Bereits im Januar wollte sie Klarheit darüber, warum die Stadt eine Fläche von 2700 Quadratmetern brachliegen lässt. Eine Antwort steht noch aus. Linken-Fraktionschef Stefan Jagel kann allerdings Fotos von einem ziemlich tristen, grauen Bau mit rissigen Wänden auf seinem Handy zeigen.

Das Kulturreferat will den Stadtrat noch im ersten Halbjahr 2023 über beide Optionen entscheiden lassen. Auch Wirtschaftlichkeitsvergleiche will das Referat vorlegen. Eine Miete an einen Investor müsste die Stadt in einem eigenen Gebäude nicht zahlen. Trotzdem klingt die Grünen-Stadträtin Sibylle Stöhr von dem Vorgehen nicht begeistert.

Enttäuschung über die Kommunikationsstrategie des Kulturreferats

"Es gibt ja einen Grundsatzbeschluss - aber plötzlich scheint der gar keine Rolle mehr zu spielen", sagt Stöhr. Sie ist auch Chefin des Bezirksausschusses Schwanthalerhöhe. Statt vom Kulturreferenten habe sie vom Investor von den neuen Plänen erfahren.

Dieser wiederum erzählt, dass er es in der Zeitung gelesen habe. Sowohl die BA-Chefin als auch der Investor sagen, sie seien sehr überrascht gewesen - und klingen nicht gerade erfreut über die Kommunikationsstrategie im Kulturreferat. "Es geht auch um Verbindlichkeit und um Vertrauen", meint Stöhr.

"Ein enormer Vertrauensverlust"

Und Ortner sagt: "Ich habe dem Bezirksausschuss versprochen, im Forum das Kinder- und Jugendmuseum unterzubringen. Daran sah ich mich gebunden."

Anderen Interessenten habe er deshalb abgesagt. Sollte das Museum nun doch nicht einziehen, wäre das für ihn "ein enormer Vertrauensverlust".
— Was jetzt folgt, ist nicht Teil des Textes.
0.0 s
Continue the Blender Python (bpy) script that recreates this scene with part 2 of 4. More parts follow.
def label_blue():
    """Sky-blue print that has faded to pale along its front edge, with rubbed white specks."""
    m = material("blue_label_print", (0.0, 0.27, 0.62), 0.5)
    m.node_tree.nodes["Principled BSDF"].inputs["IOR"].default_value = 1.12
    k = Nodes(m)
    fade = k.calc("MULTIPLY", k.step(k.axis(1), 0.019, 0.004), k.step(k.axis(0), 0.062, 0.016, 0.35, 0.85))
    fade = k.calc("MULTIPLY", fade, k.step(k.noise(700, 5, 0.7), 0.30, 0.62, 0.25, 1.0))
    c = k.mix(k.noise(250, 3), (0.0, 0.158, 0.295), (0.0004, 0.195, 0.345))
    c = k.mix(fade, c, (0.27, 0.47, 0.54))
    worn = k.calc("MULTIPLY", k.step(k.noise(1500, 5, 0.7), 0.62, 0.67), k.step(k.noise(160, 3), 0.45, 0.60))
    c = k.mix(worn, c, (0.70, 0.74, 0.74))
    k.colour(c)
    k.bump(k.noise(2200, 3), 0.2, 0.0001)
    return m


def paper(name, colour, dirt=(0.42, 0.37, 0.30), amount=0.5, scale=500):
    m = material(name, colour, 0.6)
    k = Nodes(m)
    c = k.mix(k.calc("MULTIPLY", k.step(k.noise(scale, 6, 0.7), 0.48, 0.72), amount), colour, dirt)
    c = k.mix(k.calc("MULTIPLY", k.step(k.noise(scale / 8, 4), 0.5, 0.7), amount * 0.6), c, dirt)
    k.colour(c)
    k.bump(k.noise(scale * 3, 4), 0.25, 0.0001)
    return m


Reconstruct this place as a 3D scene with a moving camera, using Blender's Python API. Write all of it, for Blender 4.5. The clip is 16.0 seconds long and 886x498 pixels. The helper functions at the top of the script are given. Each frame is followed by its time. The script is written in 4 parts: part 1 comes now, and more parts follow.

Wie hoch die Miete im Forum genau wäre, will Ortner nicht verraten. Aus dem Rathaus hört man aber, dass der Stadtrat einst einen Rahmen festgelegt und sich der Investor an diesen gehalten habe.

Bezirksausschuss-Chefin Stöhr nennt den Investor zuverlässig, einen, der den Kontakt zu ihrem Gremium stets gesucht habe. Sie geht außerdem davon aus, dass auch ein Umzug ins Bauzentrum mit Kosten verbunden wäre - schließlich müsse das Gebäude erst einmal hergerichtet werden.

Bezirksausschusschefin Stöhr für ein Konzept mit Bürgerbeteiligung

Stöhr findet es auch wichtig, dass der Leerstand in Riem beendet wird. Aber für klüger hielte sie es, wenn die Stadt dafür ein richtiges Konzept mit Bürgerbeteiligung erstellen würde. Denn momentan gebe es um das Gebäude herum bloß ein paar Wohnungen und eine Geflüchteten-Unterkunft.

Auch die CSU im Münchner Stadtrat wundert sich über das Vorgehen des Kulturreferats. Stadträtin Beatrix Burkhardt stellte vor Kurzem eine Anfrage, um zu erfahren, warum der Stadtrat bislang nicht über die neuen Pläne informiert wurde.

Kindermuseum will sich nicht festlegen

Und was sagt das Museum selbst dazu? Pressesprecherin Jane Blumenstein betont, dass schließlich noch gar nichts entschieden sei. Auf die Frage, welchen Standort sie bevorzuge, will sie sich nicht festlegen. Schließlich kenne sie die konkreten Pläne noch gar nicht.

Fest steht bloß: Heuer können die Münchner das Kinder- und Jugendmuseum auf jeden Fall noch im Hauptbahnhof besuchen. Denn bis Ende des Jahres gibt es laut der Sprecherin schon ein fixes Programm.